Por Kátia Camargo
Uma cena que tem se tornado cada dia mais comum em restaurantes, shoppings centers ou espaços públicos em geral é a de um adulto colocando vídeos cheios de estímulos sonoros e visuais na frente de um bebê. A ideia é de que a criança fique entretida enquanto os pais ou tutores realizam determinada atividade (como almoçar ou comprar algo).
Na sala de espera dos consultórios a cena se repete, a psicopedagoga e especialista em educação infantil da Unità Faculdade, Debora Corigliano tem sentido o reflexo disso não só lá, onde as crianças estão desaprendendo a esperar, mas também dentro do consultório. “Vejo que as crianças acabam usando celulares, tablets o tempo todo. Elas ficam sujeitas aos eletrônicos ao invés de esperar, olhar e desbravar o mundo ao seu redor. Percebo que o excesso de estímulos tem tirado das crianças algo muito precioso: o ócio. Isso é muito importante para que a criança perceba o mundo ao seu redor e não se restrinja a uma tela de 10 polegadas.”, destaca a psicopedagoga.
Débora conta que saber esperar desenvolve no ser humano muitas habilidades. “A criança que sabe esperar não é ansiosa, não é birrenta e é muito mais calma”, afirma. Ela ressalta que precisamos oferecer oportunidades para que as crianças aprendam simplesmente a esperar, a não fazer nada.

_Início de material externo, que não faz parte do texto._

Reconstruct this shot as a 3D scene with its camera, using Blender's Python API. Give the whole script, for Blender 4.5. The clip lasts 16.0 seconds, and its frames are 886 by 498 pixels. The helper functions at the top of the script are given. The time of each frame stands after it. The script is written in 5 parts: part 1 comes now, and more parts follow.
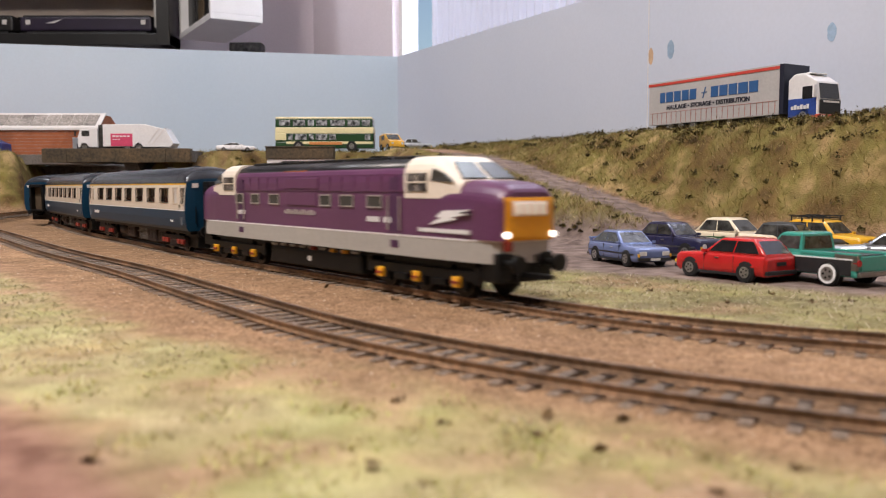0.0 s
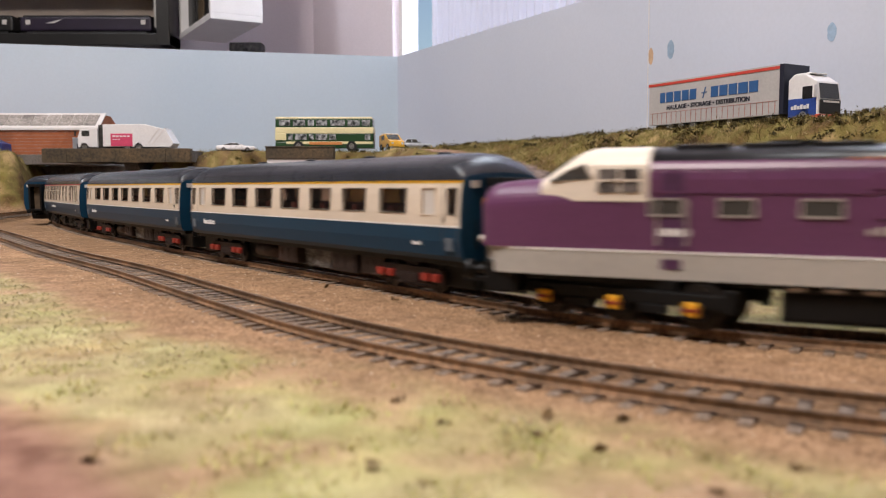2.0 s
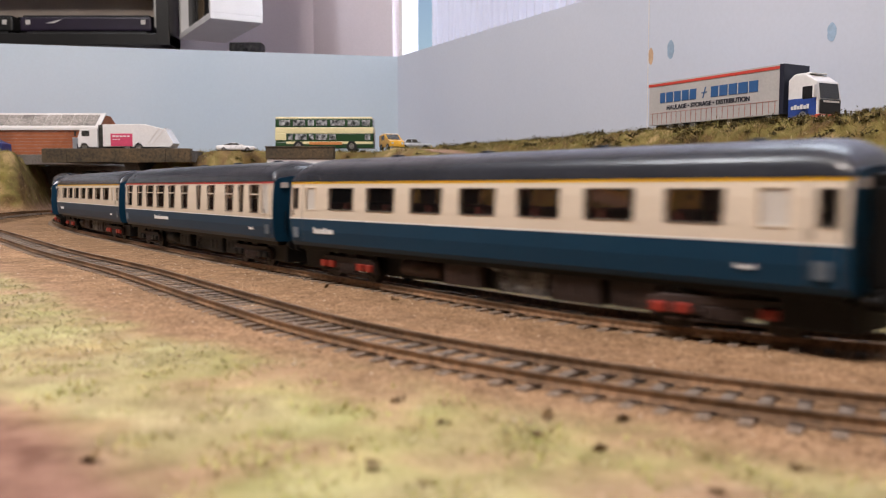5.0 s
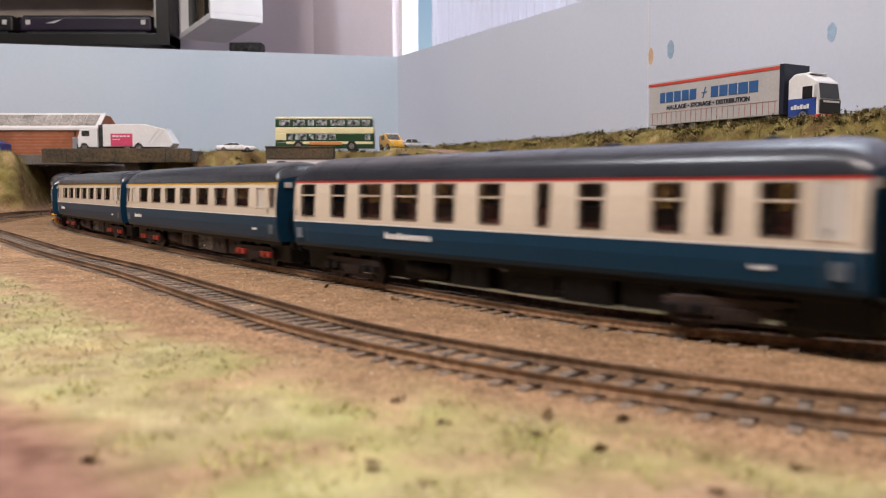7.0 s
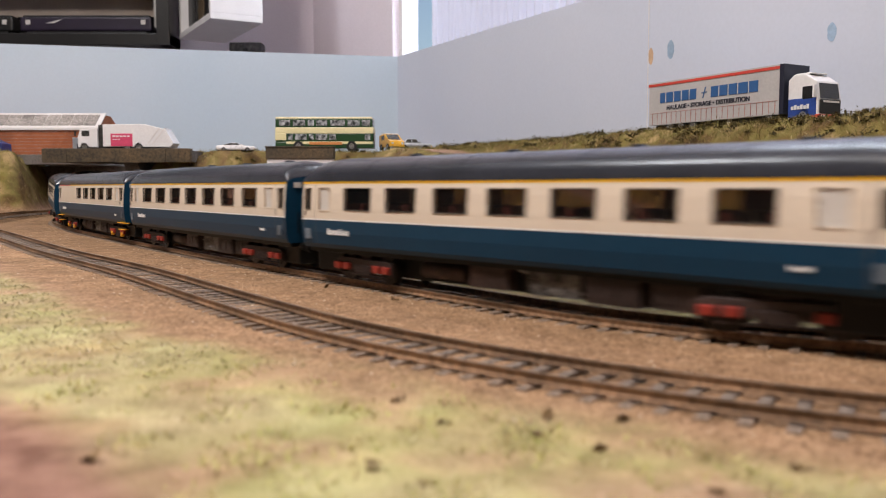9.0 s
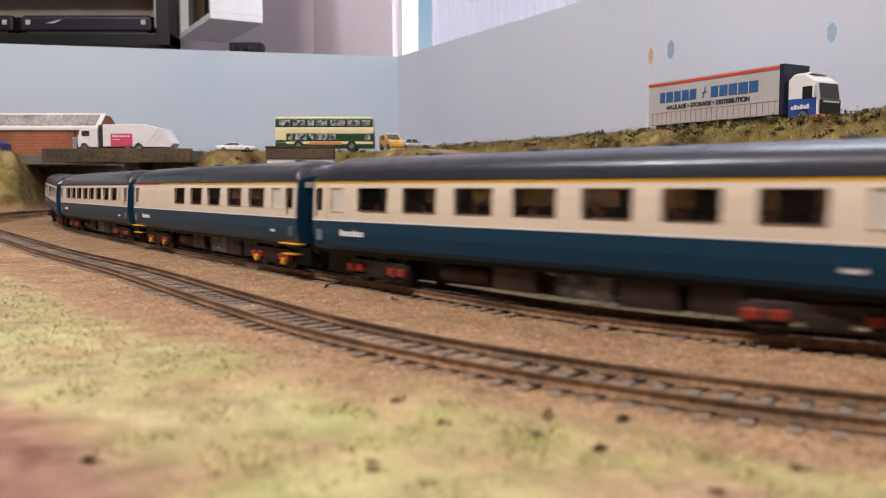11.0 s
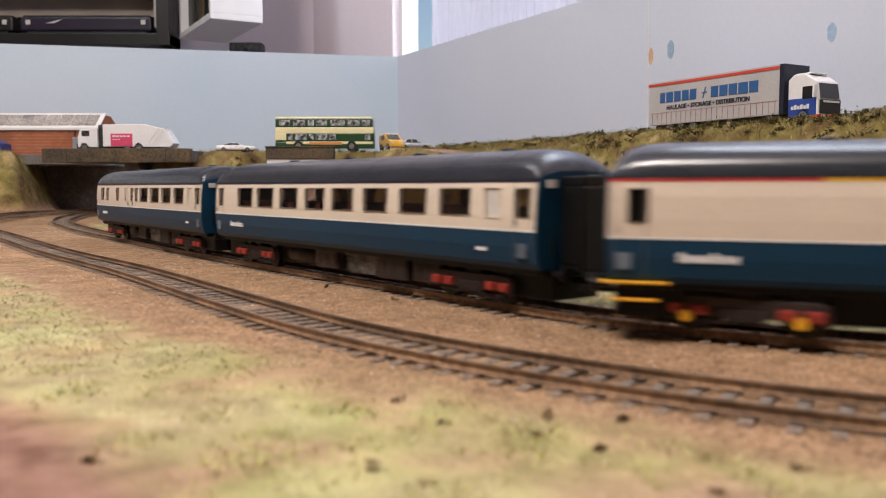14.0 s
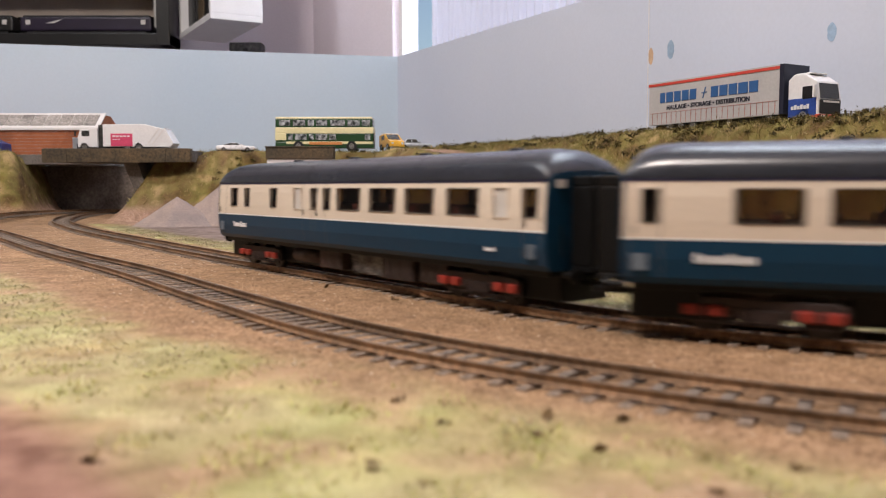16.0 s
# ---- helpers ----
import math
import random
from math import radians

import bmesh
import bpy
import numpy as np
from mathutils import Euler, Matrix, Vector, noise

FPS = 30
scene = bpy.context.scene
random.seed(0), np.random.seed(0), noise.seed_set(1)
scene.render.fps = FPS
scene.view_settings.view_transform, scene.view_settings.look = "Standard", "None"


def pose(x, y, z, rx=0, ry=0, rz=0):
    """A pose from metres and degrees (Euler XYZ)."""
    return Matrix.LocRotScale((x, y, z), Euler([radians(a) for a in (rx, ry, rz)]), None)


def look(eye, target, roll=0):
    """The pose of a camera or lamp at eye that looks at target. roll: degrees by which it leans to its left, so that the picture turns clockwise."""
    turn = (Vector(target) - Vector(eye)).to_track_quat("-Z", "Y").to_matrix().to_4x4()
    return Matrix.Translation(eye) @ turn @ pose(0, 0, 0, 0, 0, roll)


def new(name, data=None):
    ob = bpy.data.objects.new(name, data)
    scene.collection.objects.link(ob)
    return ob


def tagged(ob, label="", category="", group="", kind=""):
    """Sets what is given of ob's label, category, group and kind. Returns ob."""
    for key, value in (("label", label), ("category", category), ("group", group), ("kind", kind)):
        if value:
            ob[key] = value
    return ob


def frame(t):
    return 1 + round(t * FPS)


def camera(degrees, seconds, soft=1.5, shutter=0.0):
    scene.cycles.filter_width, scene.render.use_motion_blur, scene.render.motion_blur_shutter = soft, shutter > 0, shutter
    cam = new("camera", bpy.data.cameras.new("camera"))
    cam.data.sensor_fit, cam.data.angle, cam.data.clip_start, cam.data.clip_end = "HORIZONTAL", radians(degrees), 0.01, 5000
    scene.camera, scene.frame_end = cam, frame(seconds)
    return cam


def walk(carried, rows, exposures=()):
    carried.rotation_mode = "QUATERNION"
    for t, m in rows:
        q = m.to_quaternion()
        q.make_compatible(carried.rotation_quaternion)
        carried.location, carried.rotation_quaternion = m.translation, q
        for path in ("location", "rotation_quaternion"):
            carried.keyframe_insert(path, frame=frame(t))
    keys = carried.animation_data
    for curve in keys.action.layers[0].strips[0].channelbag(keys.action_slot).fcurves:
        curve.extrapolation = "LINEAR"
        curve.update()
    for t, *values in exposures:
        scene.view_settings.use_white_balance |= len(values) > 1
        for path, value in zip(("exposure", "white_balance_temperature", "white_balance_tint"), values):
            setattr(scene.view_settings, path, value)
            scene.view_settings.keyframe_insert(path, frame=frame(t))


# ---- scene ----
# ---- camera: stands still on the baseboard ----
cam = camera(55.18, 16.0, soft=1.0, shutter=0.8)
EYE = (0.0, 0.0, 0.0436)
cam_pose = look(EYE, (0.0, math.cos(radians(4.15)), 0.0436 - math.sin(radians(4.15))))
walk(cam, [(0.0, cam_pose), (16.0, cam_pose)])
cam.data.dof.use_dof = True
cam.data.dof.focus_distance = 0.66
cam.data.dof.aperture_fstop = 19.0

# ---- light: daylight behind the curtain, two ceiling lamps ----
world = bpy.data.worlds.new("world")
scene.world = world
world.use_nodes = True
wn = world.node_tree.nodes
sky = wn.new("ShaderNodeTexSky")
sky.sky_type, sky.sun_disc = "NISHITA", False
sky.sun_elevation, sky.sun_rotation = radians(35), radians(60)
world.node_tree.links.new(sky.outputs["Color"], wn["Background"].inputs["Color"])
wn["Background"].inputs["Strength"].default_value = 0.10


def area_lamp(name, eye, target, size, power, colour):
    data = bpy.data.lights.new(name, "AREA")
    data.shape, data.size, data.energy, data.color = "DISK", size, power, colour
    ob = new(name, data)
    ob.matrix_world = look(eye, target)
    return ob


area_lamp("ceiling_light_front", (-0.55, -0.35, 1.62), (0.0, 0.35, 0.0), 0.45, 36.0, (1.0, 0.88, 0.815))
area_lamp("ceiling_light_back", (-1.0, 0.55, 1.60), (0.0, 1.1, 0.05), 0.35, 13.0, (0.93, 0.96, 1.0))
area_lamp("window_light", (0.42, 0.80, 0.75), (-0.3, 0.4, 0.0), 0.6, 6.0, (0.80, 0.89, 1.0))
scene.view_settings.exposure = 0.07

# ---- materials ----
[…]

“Hoje vemos meditação para crianças, por quê? Para que elas aprendam a esperar”. A especialista destaca ainda que atualmente oferecemos entretenimento o tempo todo para as crianças, para mantê-las ocupadas. “A espera nos torna criativos, observadores, atenciosos”, destaca.
Vale ainda lembrar que a realidade dentro das escolas é totalmente diferente da realidade da tecnologia. “Mesmo que a gente tenha inserido as aulas on-line e nos familiarizamos com o ensino híbrido estamos aquém de todos os estímulos que a criança tem em casa, no computador, no tablet ou no celular. Com isso, a escola e o professor acabam se tornando desinteressantes”, diz.
Outra coisa importante é que o excesso de tecnologia faz com que os pequenos acabem perdendo a capacidade de raciocinar. “Muitas vezes o que é visto nas redes sociais já vem pronto, não exige tanto raciocínio. Outro ponto alarmante, visto dentro do consultório, é que a parte psicomotora acaba sendo prejudicada. As crianças têm passado muito tempo sentadas para assistir vídeos e jogar videogame e isso tem prejudicado o desenvolvimento delas”, diz.
Ela propõe aos pais e tutores um desafio: Que tal se desconectar das telas e parar para escutar seus filhos, conversar, brincar, observar ao redor ou simplesmente não fazer nada? “Pode ser uma experiência muito bacana para todos”, destaca.
Vale ainda ressaltar que não adianta tirar o celular, o tablet da criança se os pais também ficam o tempo todo conectados. “A família pode estabelecer limites sobre o uso da tecnologia em casa, criando uma rotina saudável para estar de fato presente nas relações, no dia a dia das crianças. É muito importante mesclar as atividades on-line com outros momentos de lazer, brincadeiras e conversas presenciais entre familiares e amigos”, comenta a psicopedagoga.
Estudo aponta prejuízo nos primeiros anos de vida
Para se ter uma ideia, uma pesquisa feita pela Universidade Federal do Ceará e pela Universidade Harvard, nos Estados Unidos, em parceria com outras instituições dá uma dimensão do prejuízo que o acesso aos celulares e tablets nos primeiros anos de vida pode trazer.
Os cientistas acompanharam 3.155 crianças cearenses desde o nascimento até completarem 5 anos de idade. Eles descobriram que, em média, 69% de todos os participantes foram expostos a um tempo excessivo de tela.
O trabalho ainda apontou que cada hora de uso desses dispositivos eletrônicos diminuiu consideravelmente a capacidade de comunicação, de resolução de problemas e de sociabilidade dos pequenos.
Os autores concluíram que “o excesso de exposição às telas é altamente prevalente e esteve associado de forma independente aos problemas de desenvolvimento em crianças menores de 5 anos”.